My calibration technique can also be explained geometrically. This requires a concept called absolute conic in projective geometry. The absolute conic is a conic on a plane at infinity. Its projection on an image plane, irrespective of the camera position and orientation, remains the same and depends only on the camera’s internal parameters. A plane in 3D space intersects with the absolute conic at a pair of conjugate points. Their projection in the image plane is also a pair of conjugate points and is determined by the homography matrix. With \(N(N\ge 3)\) observations, we can determine the equation of the projection of the absolute conic, and in turn, the camera’s internal parameters can be readily recovered from the conic equation.

Because of the ease of producing a planar pattern and the simplicity and robustness of the closed-form solution, my calibration technique is employed in computer vision research laboratories the world over, as well as by many companies. A version of this method calibrated the vision system in NASA’s Mars Rover, while another version is used to recalibrate Kinect sensors to address the issue of sensor drift, saving 700 million dollars of potential product returns. In fact, it could well be the most widely used camera calibration algorithm extant.
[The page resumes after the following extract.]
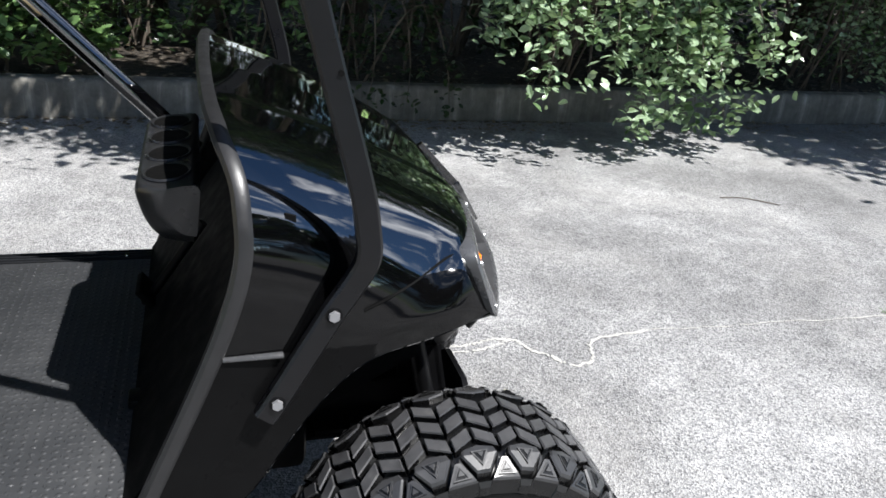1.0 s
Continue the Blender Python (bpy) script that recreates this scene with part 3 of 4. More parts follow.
# apron behind the bumper down to the axle, and inner wheel wells
bm = bmesh.new()
prism(bm, [(.84, -.235, .775), (.84, .235, .775), (.845, .235, .43), (.845, -.235, .43)], (.07, 0, 0))
part("front_apron", soften(bm, .01), INNER, cart)
part("underbody", soften(box((.10, 0, .405), (1.1, .62, .11)), .02), INNER, cart)
for s in (-1, 1):
    bm = bmesh.new()
    prism(bm, [(.47, s * .30, .50), (.53, s * .30, .70), (.66, s * .30, .86), (.84, s * .30, .86), (.86, s * .30, .60), (.62, s * .30, .47)], (0, s * .015, 0))
    part("wheel_well", bm, INNER, cart)
    bm = bmesh.new()
    prism(bm, [(.36, s * .30, .49), (.46, s * .30, .49), (.56, s * .30, .66), (.66, s * .30, .79), (.63, s * .30, .82), (.50, s * .30, .70)], (0, s * .255, 0))
    part("splash_panel", bm, INNER, cart)

# lift axle: plate beam, drop arms, kingpins, springs, tie rod
bm = bmesh.new()
prism(bm, [(.985, -.30, .405), (.985, .30, .405), (.985, .30, .485), (.985, -.12, .485), (.985, -.15, .505), (.985, -.27, .505), (.985, -.30, .485)], (-.012, 0, 0))
prism(bm, [(.985, -.30, .405), (.985, .30, .405), (.90, .30, .405), (.90, -.30, .405)], (0, 0, .01))
beam = part("axle_beam", soften(bm, .004), STEEL, cart, "black powder-coated lift axle beam")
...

This camera calibration technique was first described in an ICCV paper [5] and was later published in IEEE Transactions on Pattern Analysis and Machine Intelligence [3]. As of September 2017, these two papers have been cited more than 11,200 times, according to Google Scholar.

I developed the technology initially for my own need, and I did not have any idea that my work would have this sort of lasting impact. In 2013, I was rewarded with an IEEE Helmholtz Test of Time award. I am very happy that it has been used by so many people and companies. In retrospect, I did write in my paper, nearly two decades ago, that my algorithm “advances 3D computer vision one step, from laboratory environments to real-world use.”